You can use this app to explore test statistics and hypothesis tests. You can first choose a probability distribution and a test statistic. You then specify a value for the model parameter under the null hypothesis. You can then adjust the sample size, and set the point estimate of the model parameter resulting from the sample. The right-hand window then displays a plot of the probability distribution corresponding to the test statistic chosen. The plot is then separated into regions based on the value of the resulting test statistic. You should think about how the areas under the probability distribution curves correspond to the resulting p-values.

(a) Binomial(n, θ)

On the shiny app select Binomial as the distribution, Asymptotic Gaussian as the test statistic, 0.1 as the H0 value for θ, and 30 as the sample size. As you move the slider for MLE of θ, you will see how the value of the test statistic and the corresponding p-value for testing H0: θ = 0.1 vary as the value of  varies.

(i) Use the shiny app to complete Table 1 for sample size = 30:

How does the p-value for testing H0: θ = 0.1 change as the quantity | – 0.1| increases? Explain why this behaviour makes sense.

What other value of  generates the identical test statistic and p-value as when | – 0.1| = 0.05?

For  = 0.25, use the information from Table 1 to determine what the p-value is for testing H0: θ = 0.1 versus the one-sided alternative hypothesis HA: θ > 0.1.

(ii) On the shiny app select Binomial as the distribution, Asymptotic Gaussian as the test statistic, 0.1 as the H0 value for θ, and 45 as the sample size.

Use the shiny app to complete the Table 2 for sample size = 45.

Compare the p-values in Table 2 with the p-values in Table 1. How does the p-value for testing H0: θ = 0.1 change as the sample size increases for a fixed value of | – 0.1|? Explain why this behaviour makes sense.

(iii) On the shiny app select Binomial as the distribution, Likelihood ratio as the test statistic, 0.1 as the H0 value for θ, and 30 as the sample size.

Use the shiny app to complete Table 3 for sample size = 30.

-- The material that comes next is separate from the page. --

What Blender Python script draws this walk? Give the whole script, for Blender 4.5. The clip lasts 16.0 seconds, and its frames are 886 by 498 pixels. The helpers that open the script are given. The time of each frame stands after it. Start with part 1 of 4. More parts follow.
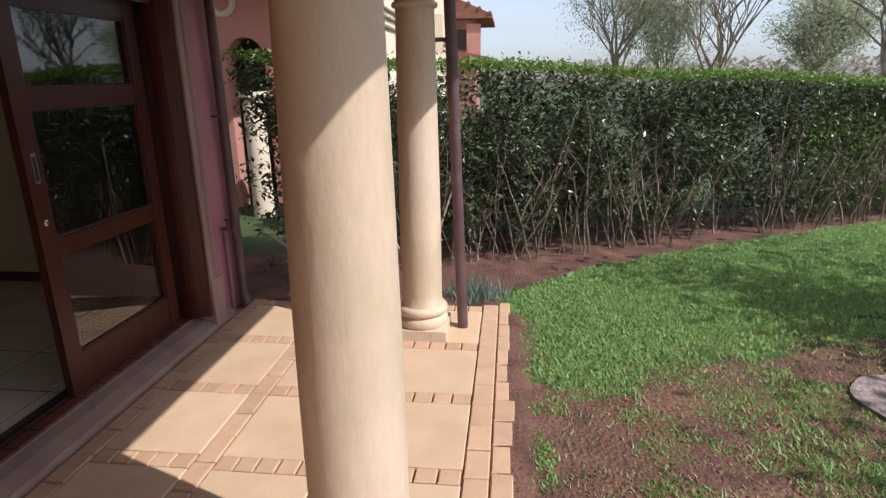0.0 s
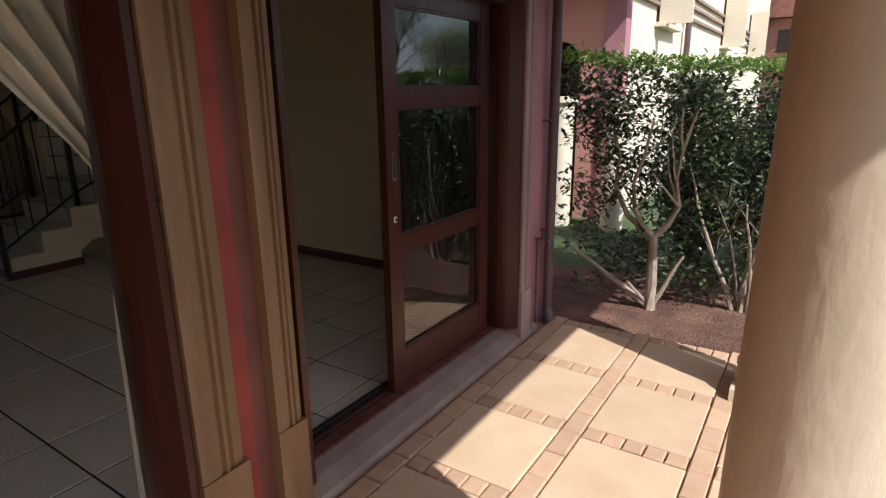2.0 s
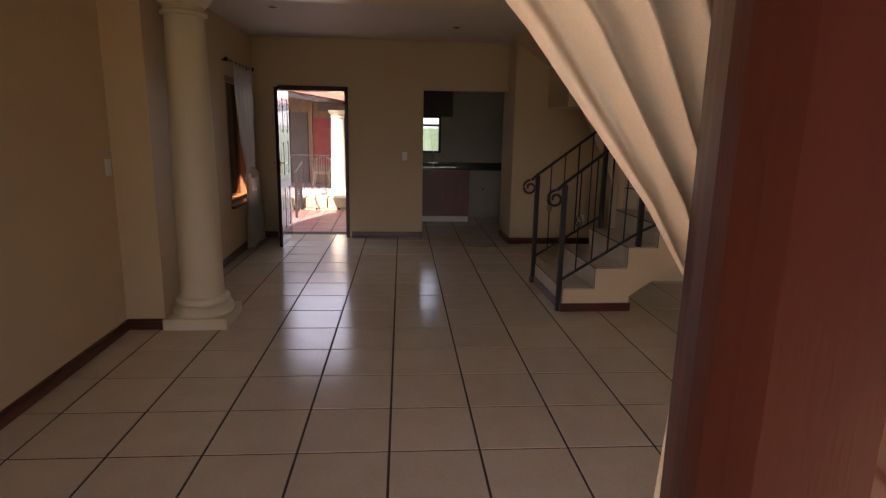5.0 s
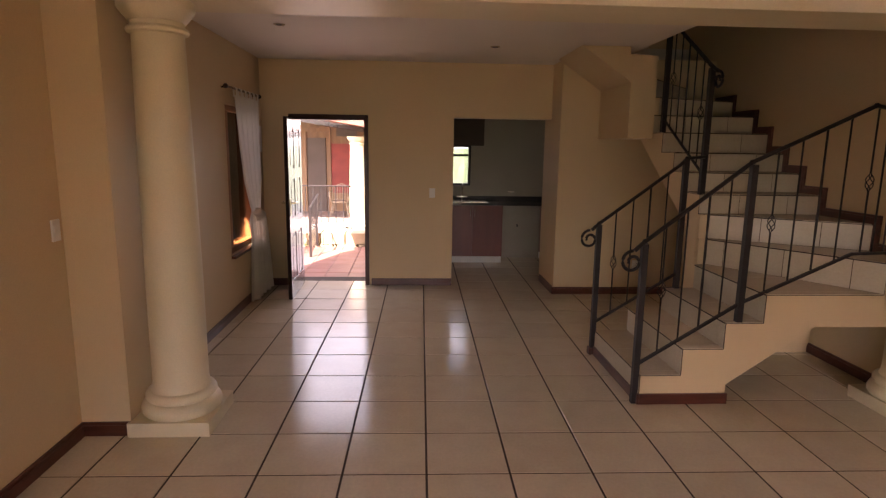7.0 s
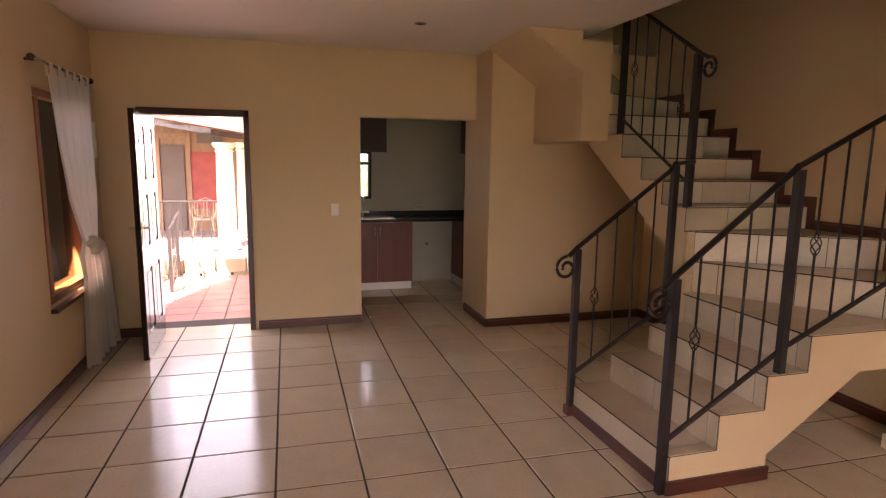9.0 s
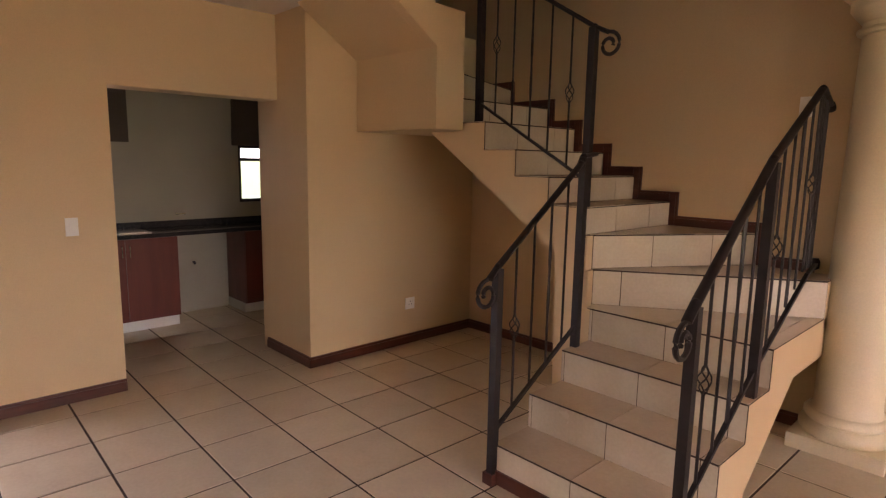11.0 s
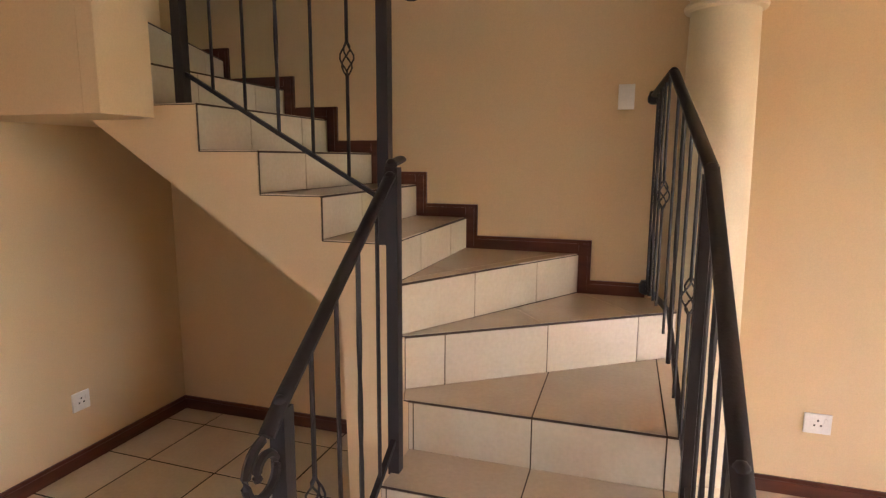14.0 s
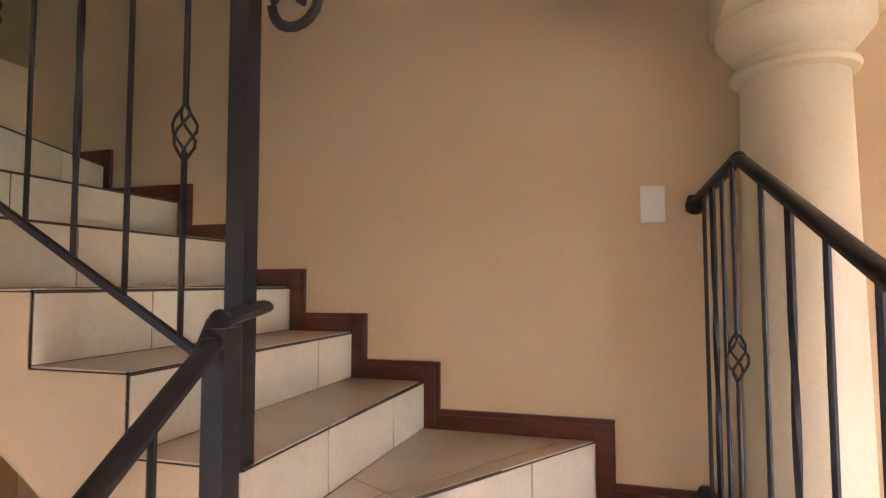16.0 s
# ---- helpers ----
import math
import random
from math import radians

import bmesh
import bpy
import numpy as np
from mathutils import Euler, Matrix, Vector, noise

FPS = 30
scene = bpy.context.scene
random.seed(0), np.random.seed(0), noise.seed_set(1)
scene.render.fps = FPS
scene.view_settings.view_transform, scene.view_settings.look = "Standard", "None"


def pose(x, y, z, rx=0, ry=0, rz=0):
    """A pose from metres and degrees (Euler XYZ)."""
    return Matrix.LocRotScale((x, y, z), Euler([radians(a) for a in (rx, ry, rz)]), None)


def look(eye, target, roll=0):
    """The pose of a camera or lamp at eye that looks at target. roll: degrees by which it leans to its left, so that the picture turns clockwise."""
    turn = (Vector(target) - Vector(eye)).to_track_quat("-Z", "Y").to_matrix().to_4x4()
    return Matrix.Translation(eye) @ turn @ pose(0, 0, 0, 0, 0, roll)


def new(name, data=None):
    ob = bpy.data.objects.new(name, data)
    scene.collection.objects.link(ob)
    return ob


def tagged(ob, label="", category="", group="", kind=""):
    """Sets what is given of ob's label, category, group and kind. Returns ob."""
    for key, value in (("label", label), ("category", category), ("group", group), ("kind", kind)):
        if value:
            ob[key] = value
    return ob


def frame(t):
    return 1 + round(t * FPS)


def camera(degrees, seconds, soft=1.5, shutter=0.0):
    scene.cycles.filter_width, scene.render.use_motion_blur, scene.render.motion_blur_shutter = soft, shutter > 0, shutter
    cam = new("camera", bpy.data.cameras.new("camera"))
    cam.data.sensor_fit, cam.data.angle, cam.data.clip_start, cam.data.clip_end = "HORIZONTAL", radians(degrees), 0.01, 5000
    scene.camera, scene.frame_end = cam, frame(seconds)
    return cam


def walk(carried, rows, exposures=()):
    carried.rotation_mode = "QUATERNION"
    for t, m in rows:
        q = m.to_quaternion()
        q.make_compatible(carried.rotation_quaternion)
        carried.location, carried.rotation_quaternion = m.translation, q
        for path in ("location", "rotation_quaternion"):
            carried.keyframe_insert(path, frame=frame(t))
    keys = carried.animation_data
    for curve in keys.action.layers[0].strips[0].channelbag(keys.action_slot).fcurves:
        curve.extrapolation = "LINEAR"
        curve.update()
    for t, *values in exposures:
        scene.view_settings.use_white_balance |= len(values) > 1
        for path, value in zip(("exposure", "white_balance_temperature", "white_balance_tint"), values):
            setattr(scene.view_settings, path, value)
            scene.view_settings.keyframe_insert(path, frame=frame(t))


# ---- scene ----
cam = camera(75.0, 16.0, 1.3)
PATH = [
    (0, (0.583, 0.057, 1.637), (0.36, 1.963, 1.072), -0.9),
    (0.5, (0.51, 0.045, 1.638), (0.094, 1.922, 1.085), -0.8),
    (1, (0.384, 0.116, 1.628), (-0.257, 1.929, 1.08), -0.8),
    (1.5, (0.216, 0.229, 1.628), (-0.657, 1.947, 1.091), -0.7),
    (2, (0.066, 0.342, 1.606), (-0.987, 1.958, 1.078), -0.7),
    (2.5, (-0.148, 0.493, 1.622), (-1.387, 1.971, 1.091), -0.2),
    (3, (-0.316, 0.596, 1.606), (-1.764, 1.878, 1.097), 0.0),
    (3.5, (-0.517, 0.687, 1.597), (-2.223, 1.628, 1.145), 0.7),
    (4, (-0.706, 0.775, 1.577), (-2.563, 1.386, 1.155), 1.1),
    (4.5, (-0.978, 0.884, 1.54), (-2.91, 1.192, 1.126), 1.1),
    (5, (-1.193, 0.916, 1.551), (-3.142, 1.094, 1.139), 1.1),
    (5.2, (-1.313, 0.928, 1.561), (-3.263, 1.074, 1.141), 0.8),
    (7.5, (-2.588, 0.741, 1.718), (-4.557, 0.873, 1.394), 1.1),
    (8, (-2.93, 0.637, 1.662), (-4.885, 0.916, 1.35), 1.3),
    (8.2, (-3.078, 0.634, 1.654), (-5.026, 0.963, 1.346), 1.2),
    (10.3, (-4.599, 0.317, 1.62), (-6.262, 1.386, 1.315), 1.1),
    (10.5, (-4.756, 0.3, 1.613), (-6.357, 1.461, 1.313), 1.2),
    (11, (-5.083, 0.322, 1.6), (-6.521, 1.679, 1.3), 1.0),
    (11.5, (-5.358, 0.416, 1.621), (-6.623, 1.936, 1.318), 1.1),
    (12, (-5.647, 0.458, 1.617), (-6.668, 2.152, 1.317), 0.9),
    (12.5, (-5.831, 0.542, 1.616), (-6.615, 2.358, 1.317), 0.6),
    (13, (-5.967, 0.74, 1.636), (-6.646, 2.596, 1.33), 0.5),
    (13.5, (-6.069, 0.982, 1.627), (-6.701, 2.855, 1.319), 0.4),
    (14, (-6.146, 1.296, 1.659), (-6.739, 3.181, 1.349), 0.3),
    (14.5, (-6.152, 1.641, 1.659), (-6.737, 3.536, 1.401), 0.2),
    (15, (-6.209, 1.943, 1.664), (-6.782, 3.85, 1.481), 0.3),
    (15.5, (-6.258, 2.176, 1.684), (-6.84, 4.089, 1.651), 0.2),
    (16, (-6.277, 2.285, 1.698), (-6.856, 4.196, 1.817), -0.1),
]
walk(cam, [(t, look(eye, target, roll)) for t, eye, target, roll in PATH],
     [(0.0, 0.30, 5700, 13), (1.5, 0.40, 5600, 11), (2.5, 0.92, 5500, 7), (3.2, 1.1, 5700, 14), (4.0, 1.35, 6200, 24), (5.2, 2.35, 6600, 28), (6.3, 2.9, 7000, 33),
      (7.3, 3.33, 7300, 35), (8.2, 3.72, 7500, 37), (10.3, 4.0, 6900, 35), (11.5, 4.45, 7300, 36), (12.5, 4.93, 6800, 26), (14.0, 5.1, 6350, 26), (16.0, 5.54, 5650, 28)])

# ---- world, sun and sky-lit openings ----
SUN_DIR = Vector((0.598, -0.245, 0.686)).normalized()
world = bpy.data.worlds.new("world")
scene.world = world
world.use_nodes = True
wn = world.node_tree
sky = wn.nodes.new("ShaderNodeTexSky")
sky.sky_type = 'NISHITA'
sky.sun_disc = False
sky.sun_elevation = math.asin(SUN_DIR.z)
sky.sun_rotation = math.atan2(SUN_DIR.x, SUN_DIR.y)
sky.dust_density = 1.2
haze = wn.nodes.new("ShaderNodeHueSaturation")
haze.inputs["Saturation"].default_value = 0.4
wn.links.new(sky.outputs[0], haze.inputs["Color"])
wn.links.new(haze.outputs[0], wn.nodes["Background"].inputs[0])
wn.nodes["Background"].inputs[1].default_value = 0.135
sun_data = bpy.data.lights.new("sun", 'SUN')
sun_data.energy, sun_data.angle, sun_data.color = 4.4, radians(0.53), (1.0, 0.95, 0.87)
sun = new("sun", sun_data)
sun.matrix_world = look(SUN_DIR * 30, (0, 0, 0))


def sky_lamp(name, centre, target, w, h, watts, colour=(0.86, 0.93, 1.0)):
    """Daylight that comes in through an opening of w by h metres."""
    data = bpy.data.lights.new(name, 'AREA')
    data.shape, data.size, data.size_y, data.energy, data.color = 'RECTANGLE', w, h, watts, colour
    ob = new(name, data)
    ob.matrix_world = look(centre, target)
    return ob


sky_lamp("daylight_garden_door", (-1.84, 2.15, 1.1), (-5.0, 2.15, 0.9), 0.75, 1.9, 0.12, (0.74, 0.88, 1.0))
sky_lamp("daylight_entry_opening", (-1.66, 0.80, 1.1), (-5.0, 0.95, 0.9), 0.7, 1.9, 0.24, (0.74, 0.88, 1.0))
sky_lamp("daylight_front_door", (-9.60, -0.10, 1.05), (-6.0, 0.3, 0.6), 0.8, 1.9, 0.55)
sky_lamp("daylight_window", (-8.5, -1.13, 1.35), (-8.5, 2.0, 1.2), 0.88, 1.34, 0.30)
sky_lamp("daylight_kitchen", (-11.16, 1.48, 1.4), (-9.0, 1.9, 1.0), 0.5, 0.6, 0.07)

# ---- materials ----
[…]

Compare the p-values in Table 3 with the p-values in Table 1. If you use Table 5.1 as your guide for conclusions, is there any value of  in Table 1 which gives a different conclusion regarding the hypothesis H0: θ = 0.1 for the same value of  in Table 3?

(b) Gaussian mean μ

(i) On the shiny app select G(μ,σ) as the distribution, Mean (μ) as the Test for mean or standard deviation, 0 as the H0 value for μ, and 25 as the sample size, 0.5 as the sample mean, and 2 as the sample standard deviation.

As you change the value of the sample size, you will see how the value of the test statistic and the corresponding p value for testing H0: μ =0 vary as the value of the sample size varies.

Use the shiny app to complete Table 4.

How does the p-value for testing H0: μ =0 change as the sample size increases for a fixed value of the sample standard deviation? Explain why this behaviour makes sense.

(ii) On the shiny app select G(μ,σ) as the distribution, Mean (μ) as the Test for mean or standard deviation, 0 as the H0 value for μ, and 30 as the sample size, 0.5 as the sample mean, and 0.8 as the sample standard deviation.

As you move the slider for sample standard deviation, you will see how the value of the test statistic and the corresponding p-value for testing H0: μ = 0 vary as the value of the sample standard deviation varies.

Use the shiny app to complete Table 5.

How does the p-value for testing H0: μ =0 change as the sample standard deviation increases for a fixed value of the sample size? Explain why this behaviour makes sense.

(c) Gaussian standard deviation σ

(i) On the shiny app select G(μ,σ) as the distribution, Standard deviation (σ) as the Test for mean or standard deviation, 4 as the H0 value for σ, and 30 as the sample size, 1 as the sample mean, and 4.4 as the sample standard deviation.

As you move the slider for the sample standard deviation, you will see how the value of the test statistic and the corresponding p-value for testing H0: σ = 4 vary as the value of the sample standard deviation varies.


Use the shiny app to complete Table 6.

How does the p-value for testing H0: σ = 4 change as the sample standard deviation increases for a fixed value of the sample mean and the sample size? Explain why this this happens.

(ii) On the shiny app select G(μ,σ) as the distribution, Standard deviation (σ) as the Test for mean or standard deviation, 2 as the H0 value for σ, and 30 as the sample size, 0 as the sample mean, and 2.5 as the sample standard deviation. Record the value of the test statistic and p-value for testing H0: σ = 2.

On the shiny app select G(μ,σ) as the distribution, Standard deviation (σ) as the Test for mean or standard deviation, 4 as the H0 value for σ, and 30 as the sample size, 0 as the sample mean, and 5 as the sample standard deviation. Record the value of the test statistic and p-value for testing H0: σ = 4. Record the value of the test statistic and p-value for testing H0: σ = 4.

What do you notice about the values of the test statistic and p-value for these two cases? Explain why this happens.

(iii) On the shiny app select G(μ,σ) as the distribution, Standard deviation (σ) as the Test for mean or standard deviation, 2 as the H0 value for σ, and 30 as the sample size, -1 as the sample mean, and 2.5 as the sample standard deviation.

As you move the slider for the sample mean, you will see how the value of the test statistic and the corresponding p-value for testing H0: σ = 2 vary as the value of the sample mean varies.


Use the shiny app to complete Table 7.

How does the p-value for testing H0: σ = 2 change as the sample mean increases for a fixed value of the sample standard deviation and the sample size? Explain why this happens.